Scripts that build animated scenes
================================

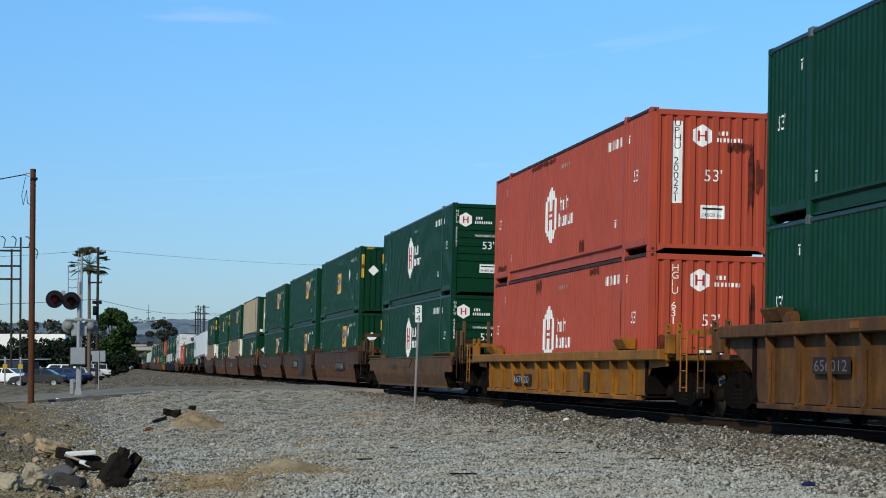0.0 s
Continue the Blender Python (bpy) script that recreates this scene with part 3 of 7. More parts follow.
def frame_parts(c, mat, rail_mat):
    """Corner posts, stacking posts, rails, castings, roof and underframe of a container."""
    for sx in (-1, 1):
        for sy in (-1, 1):
            x0, x1 = sorted((sx * HW, sx * (HW - 0.17)))
            y0, y1 = sorted((sy * HL, sy * (HL - 0.10)))
            part("corner_post", Geo().box(x0, x1, y0, y1, 0.10, CH - 0.10, 0.012), mat, c)
            x0, x1 = sorted((sx * (HW + 0.002), sx * (HW - 0.17)))
            y0, y1 = sorted((sy * (HL + 0.002), sy * (HL - 0.178)))
            for z0 in (0.0, CH - 0.118):
                k = Geo().box(x0, x1, y0, y1, z0, z0 + 0.118, 0.012)
                cc = part("corner_casting", k, mat, c)
                hy = sy * (HL + 0.004)
                part("casting_hole", Geo().tube((sx * (HW - 0.085), hy - sy * 0.01, z0 + 0.06), (sx * (HW - 0.085), hy, z0 + 0.06), 0.032, 10), M["mark_dark"], cc)
            yy = sy * POST
            x0, x1 = sorted((sx * (HW - 0.004), sx * (HW - 0.11)))
            part("stacking_post", Geo().box(x0, x1, yy - 0.10, yy + 0.10, 0.0, CH - 0.10, 0.015), M["tan_post"] if rail_mat is M["grey_rib"] else mat, c)
            x0, x1 = sorted((sx * (HW + 0.008), sx * (HW - 0.16)))
            part("stacking_casting", Geo().box(x0, x1, yy - 0.095, yy + 0.095, CH - 0.12, CH + 0.035, 0.012), M["casting_steel"] if mat is M["green"] else mat, c)
        x0, x1 = sorted((sx * (HW - 0.002), sx * (HW - 0.07)))
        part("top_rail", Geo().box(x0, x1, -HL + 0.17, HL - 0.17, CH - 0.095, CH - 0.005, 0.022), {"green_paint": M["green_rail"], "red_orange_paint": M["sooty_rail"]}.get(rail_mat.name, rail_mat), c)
        # the bottom rail: a deep channel between the stacking posts, a shallow one outside them
        g = Geo()
        xo, xi = sx * (HW - 0.004), sx * (HW - 0.10)
        xf = sx * (HW - 0.065)
        xi = sx * (HW - 0.16)
        g.prism([(xo, 0.30), (xi, 0.30), (xi, 0.02), (xo - sx * 0.03, 0.02), (xo - sx * 0.03, 0.065), (xf, 0.075), (xf, 0.215), (xo, 0.255)], "y", -POST + 0.1, POST - 0.1)
        part("bottom_rail", g, rail_mat, c)
        for sy in (-1, 1):
            y0, y1 = sorted((sy * (POST + 0.1), sy * (HL - 0.178)))
            x0, x1 = sorted((xo, xi))
            part("end_bottom_rail", Geo().box(x0, x1, y0, y1, 0.14, 0.30, 0.012), rail_mat, c)
    part("roof", Geo().box(-HW + 0.07, HW - 0.07, -HL + 0.1, HL - 0.1, CH - 0.06, CH - 0.02), mat, c)
    low = [(-HL + 0.1, 0.16)]
    for i in range(26):
        y = -7.6 + i * 0.608
        low += [(y - 0.03, 0.16), (y - 0.03, 0.05), (y + 0.03, 0.05), (y + 0.03, 0.16)]
    g = Geo().prism(low + [(HL - 0.1, 0.16), (HL - 0.1, 0.24), (-HL + 0.1, 0.24)], "x", -HW + 0.1, HW - 0.1)
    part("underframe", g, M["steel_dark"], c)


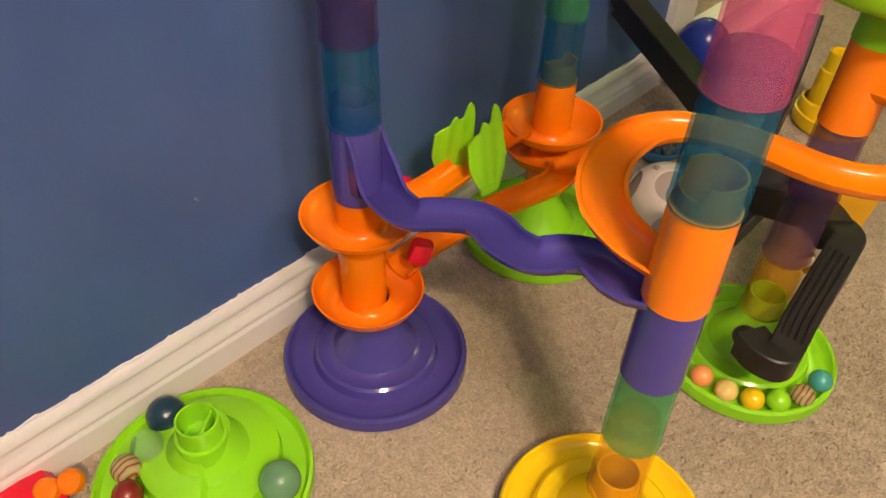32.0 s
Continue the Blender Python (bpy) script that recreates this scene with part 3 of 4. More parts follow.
# lime slide from the back tower into the green dish
o = at("B", 6)
ls = run_piece("slide_track", o, "lime green plastic slide flowing into a round dish")
socket("B", 7, LIME, ls, o)
socket("R", 6, LIME, ls, o)
dish_c = at("R", 5) + Vector((-0.001, 0.0, 0))
dp = [(RT, U * 0.42), (RT + 0.004, U * 0.56), (0.06, U * 0.60), (0.081, U * 0.632), (0.0815, U * 0.654), (0.080, U * 0.668), (0.06, U * 0.652), (RT + 0.008, U * 0.637), (RT + 0.002, U * 0.69), (RT, U * 0.75)]


def to_mouth(a, r, z):
    """The floor reaches further out where the slide runs in."""
    return (r * 1.13 if r > 0.079 and radians(196) < a < radians(238) else r), z


part("dish_floor", lathe(dp, 96, to_mouth), LIME, ls, m=Matrix.Translation(dish_c - o))
# the slide's two walls run out into the dish's rim
front = smooth_path([(x, y, U * n) for x, y, n in ((-0.556, 0.603, 6.70), (-0.545, 0.605, 6.66), (-0.516, 0.609, 6.52), (-0.490, 0.600, 6.31), (-0.470, 0.591, 6.20), (-0.450, 0.5836, 6.11), (-0.430, 0.577, 6.03), (-0.405, 0.569, 5.97), (-0.357, 0.552, 5.945), (-0.310, 0.5395, 5.94), (-0.272, 0.5325, 5.94))], 6)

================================

Print the listing above in full, exactly as written. Omit any pictures.

0.0 s
Continue the Blender Python (bpy) script that recreates this scene with part 3 of 7. More parts follow.
def frame_parts(c, mat, rail_mat):
    """Corner posts, stacking posts, rails, castings, roof and underframe of a container."""
    for sx in (-1, 1):
        for sy in (-1, 1):
            x0, x1 = sorted((sx * HW, sx * (HW - 0.17)))
            y0, y1 = sorted((sy * HL, sy * (HL - 0.10)))
            part("corner_post", Geo().box(x0, x1, y0, y1, 0.10, CH - 0.10, 0.012), mat, c)
            x0, x1 = sorted((sx * (HW + 0.002), sx * (HW - 0.17)))
            y0, y1 = sorted((sy * (HL + 0.002), sy * (HL - 0.178)))
            for z0 in (0.0, CH - 0.118):
                k = Geo().box(x0, x1, y0, y1, z0, z0 + 0.118, 0.012)
                cc = part("corner_casting", k, mat, c)
                hy = sy * (HL + 0.004)
                part("casting_hole", Geo().tube((sx * (HW - 0.085), hy - sy * 0.01, z0 + 0.06), (sx * (HW - 0.085), hy, z0 + 0.06), 0.032, 10), M["mark_dark"], cc)
            yy = sy * POST
            x0, x1 = sorted((sx * (HW - 0.004), sx * (HW - 0.11)))
            part("stacking_post", Geo().box(x0, x1, yy - 0.10, yy + 0.10, 0.0, CH - 0.10, 0.015), M["tan_post"] if rail_mat is M["grey_rib"] else mat, c)
            x0, x1 = sorted((sx * (HW + 0.008), sx * (HW - 0.16)))
            part("stacking_casting", Geo().box(x0, x1, yy - 0.095, yy + 0.095, CH - 0.12, CH + 0.035, 0.012), M["casting_steel"] if mat is M["green"] else mat, c)
        x0, x1 = sorted((sx * (HW - 0.002), sx * (HW - 0.07)))
        part("top_rail", Geo().box(x0, x1, -HL + 0.17, HL - 0.17, CH - 0.095, CH - 0.005, 0.022), {"green_paint": M["green_rail"], "red_orange_paint": M["sooty_rail"]}.get(rail_mat.name, rail_mat), c)
        # the bottom rail: a deep channel between the stacking posts, a shallow one outside them
        g = Geo()
        xo, xi = sx * (HW - 0.004), sx * (HW - 0.10)
        xf = sx * (HW - 0.065)
        xi = sx * (HW - 0.16)
        g.prism([(xo, 0.30), (xi, 0.30), (xi, 0.02), (xo - sx * 0.03, 0.02), (xo - sx * 0.03, 0.065), (xf, 0.075), (xf, 0.215), (xo, 0.255)], "y", -POST + 0.1, POST - 0.1)
        part("bottom_rail", g, rail_mat, c)
        for sy in (-1, 1):
            y0, y1 = sorted((sy * (POST + 0.1), sy * (HL - 0.178)))
            x0, x1 = sorted((xo, xi))
            part("end_bottom_rail", Geo().box(x0, x1, y0, y1, 0.14, 0.30, 0.012), rail_mat, c)
    part("roof", Geo().box(-HW + 0.07, HW - 0.07, -HL + 0.1, HL - 0.1, CH - 0.06, CH - 0.02), mat, c)
    low = [(-HL + 0.1, 0.16)]
    for i in range(26):
        y = -7.6 + i * 0.608
        low += [(y - 0.03, 0.16), (y - 0.03, 0.05), (y + 0.03, 0.05), (y + 0.03, 0.16)]
    g = Geo().prism(low + [(HL - 0.1, 0.16), (HL - 0.1, 0.24), (-HL + 0.1, 0.24)], "x", -HW + 0.1, HW - 0.1)
    part("underframe", g, M["steel_dark"], c)


32.0 s
Continue the Blender Python (bpy) script that recreates this scene with part 3 of 4. More parts follow.
# lime slide from the back tower into the green dish
o = at("B", 6)
ls = run_piece("slide_track", o, "lime green plastic slide flowing into a round dish")
socket("B", 7, LIME, ls, o)
socket("R", 6, LIME, ls, o)
dish_c = at("R", 5) + Vector((-0.001, 0.0, 0))
dp = [(RT, U * 0.42), (RT + 0.004, U * 0.56), (0.06, U * 0.60), (0.081, U * 0.632), (0.0815, U * 0.654), (0.080, U * 0.668), (0.06, U * 0.652), (RT + 0.008, U * 0.637), (RT + 0.002, U * 0.69), (RT, U * 0.75)]


def to_mouth(a, r, z):
    """The floor reaches further out where the slide runs in."""
    return (r * 1.13 if r > 0.079 and radians(196) < a < radians(238) else r), z


part("dish_floor", lathe(dp, 96, to_mouth), LIME, ls, m=Matrix.Translation(dish_c - o))
# the slide's two walls run out into the dish's rim
front = smooth_path([(x, y, U * n) for x, y, n in ((-0.556, 0.603, 6.70), (-0.545, 0.605, 6.66), (-0.516, 0.609, 6.52), (-0.490, 0.600, 6.31), (-0.470, 0.591, 6.20), (-0.450, 0.5836, 6.11), (-0.430, 0.577, 6.03), (-0.405, 0.569, 5.97), (-0.357, 0.552, 5.945), (-0.310, 0.5395, 5.94), (-0.272, 0.5325, 5.94))], 6)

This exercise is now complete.